Maybe not right away. If your neighbors are friendly, no one has raised concerns, and you are not changing anything, you might decide to wait. That said, getting a survey while things are calm can save stress later, especially before selling or making major plans.
How often should I repeat a survey?
Once a proper survey is done and recorded, you do not have to redo it unless something changes. New construction, lot line changes, or missing markers can justify fresh work. Otherwise, your existing plat and pins may be enough.
Can I survey my property myself with a phone app?
You can walk the lines with a GPS app and get a rough idea for curiosity. That can be handy to visualize your lot. But it will not hold up for legal questions, construction, or recorded documents. Phone GPS is simply not that precise.
What if my neighbor refuses to accept the survey?
They are free to hire their own surveyor for a second opinion. If both surveys match, that usually resolves it. If they differ, the two surveyors may compare data and records. In tough cases, you may need legal advice. It can feel uncomfortable, but pretending the issue does not exist rarely helps.

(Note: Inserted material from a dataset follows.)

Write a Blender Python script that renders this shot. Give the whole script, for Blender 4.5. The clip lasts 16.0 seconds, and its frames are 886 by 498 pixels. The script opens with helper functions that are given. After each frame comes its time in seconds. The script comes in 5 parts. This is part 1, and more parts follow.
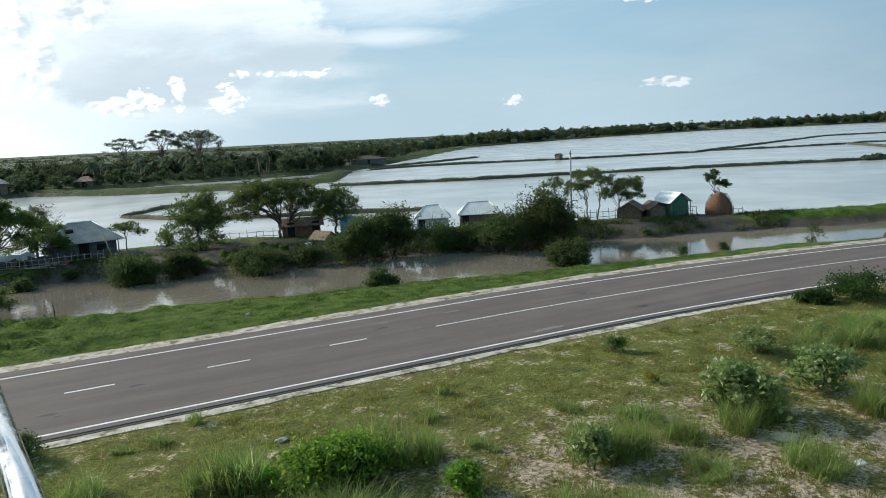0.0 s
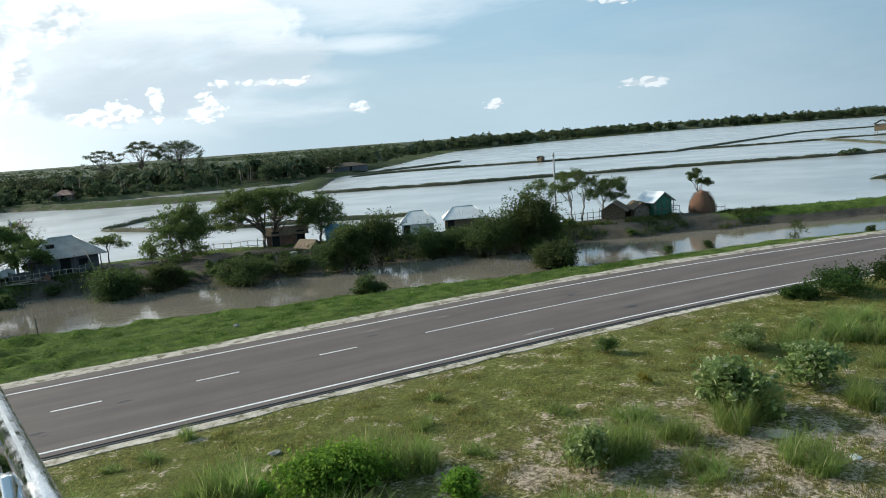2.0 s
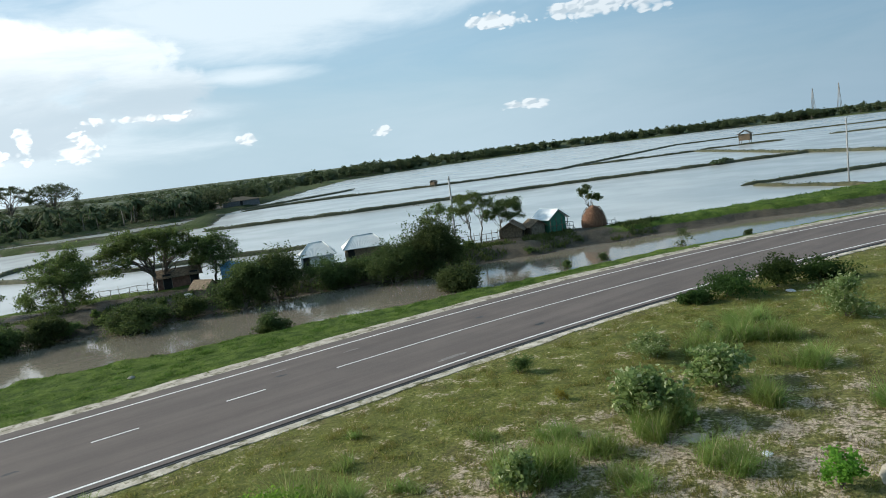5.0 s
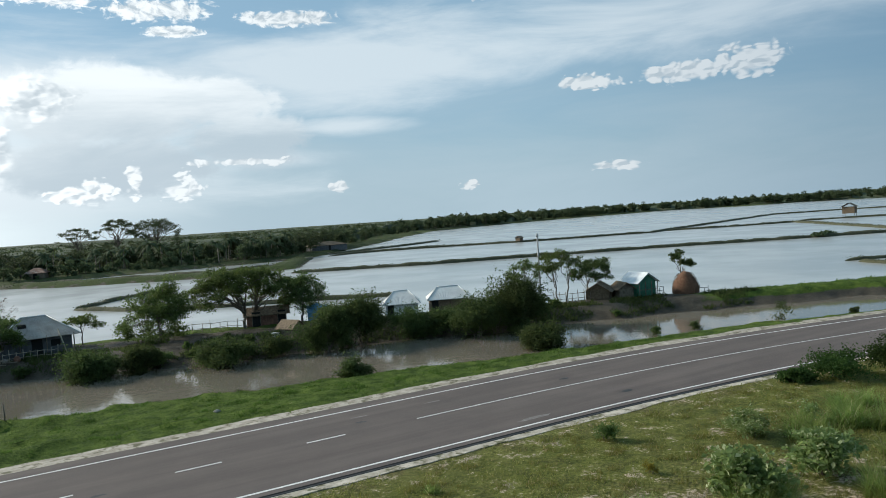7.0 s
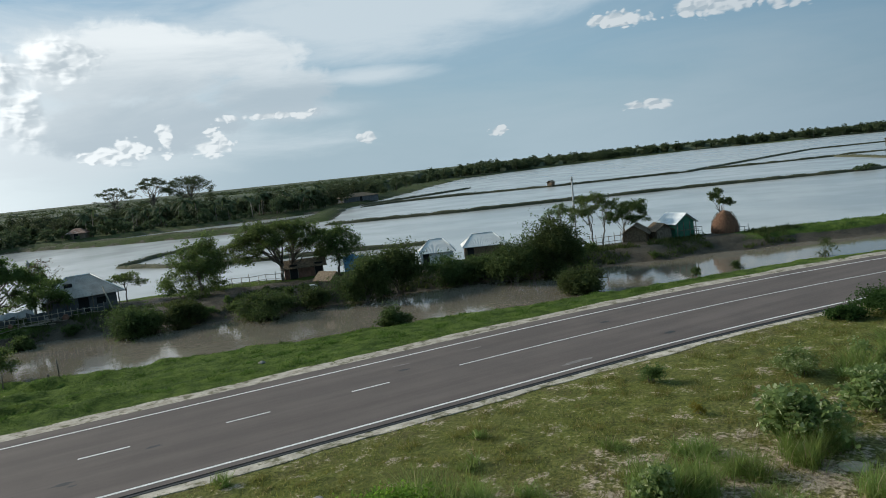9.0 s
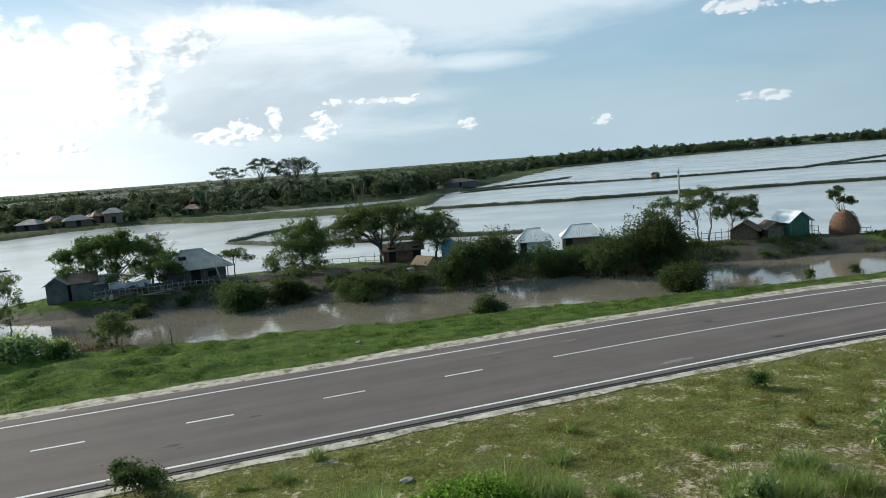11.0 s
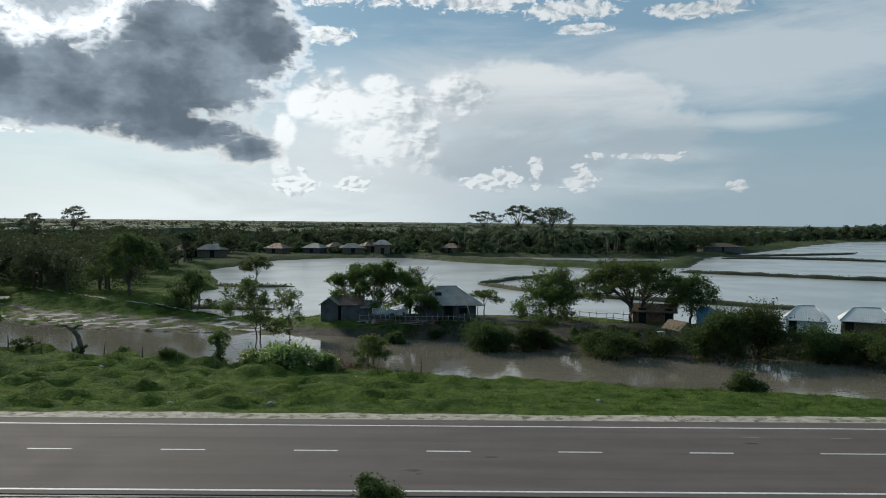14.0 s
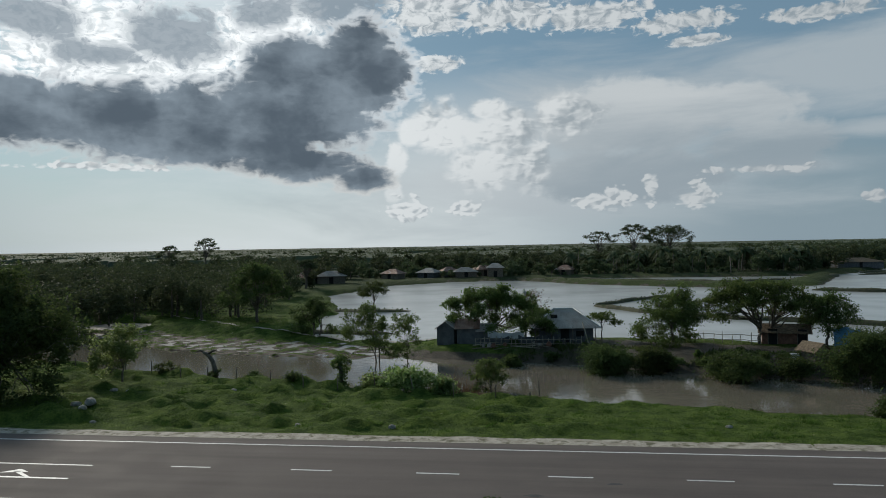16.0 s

Is a survey worth the cost for a small Utah lot?
If the lot is in a dense area where every foot of space matters, the risk of building too close or too far is higher. A survey might cost a fraction of what a fence or addition costs, and it can prevent having to redo that work later. For some people, that trade-off feels obvious. For others, it is a harder choice. I think it depends on how much uncertainty bothers you.
What should I keep after the survey is done?
Store the survey plat, any digital files, and any written explanations in a safe place. You might also take photos of corner markers while they are fresh and visible. These records can help future buyers, contractors, and even your kids if they inherit the property.
In the end, land in Utah is not just lines on a page. It is where you live, work, or invest. A good survey does not make the land more glamorous, but it does make it clearer. And clear is usually a lot better than guessing, especially when concrete, fences, or neighbors are involved.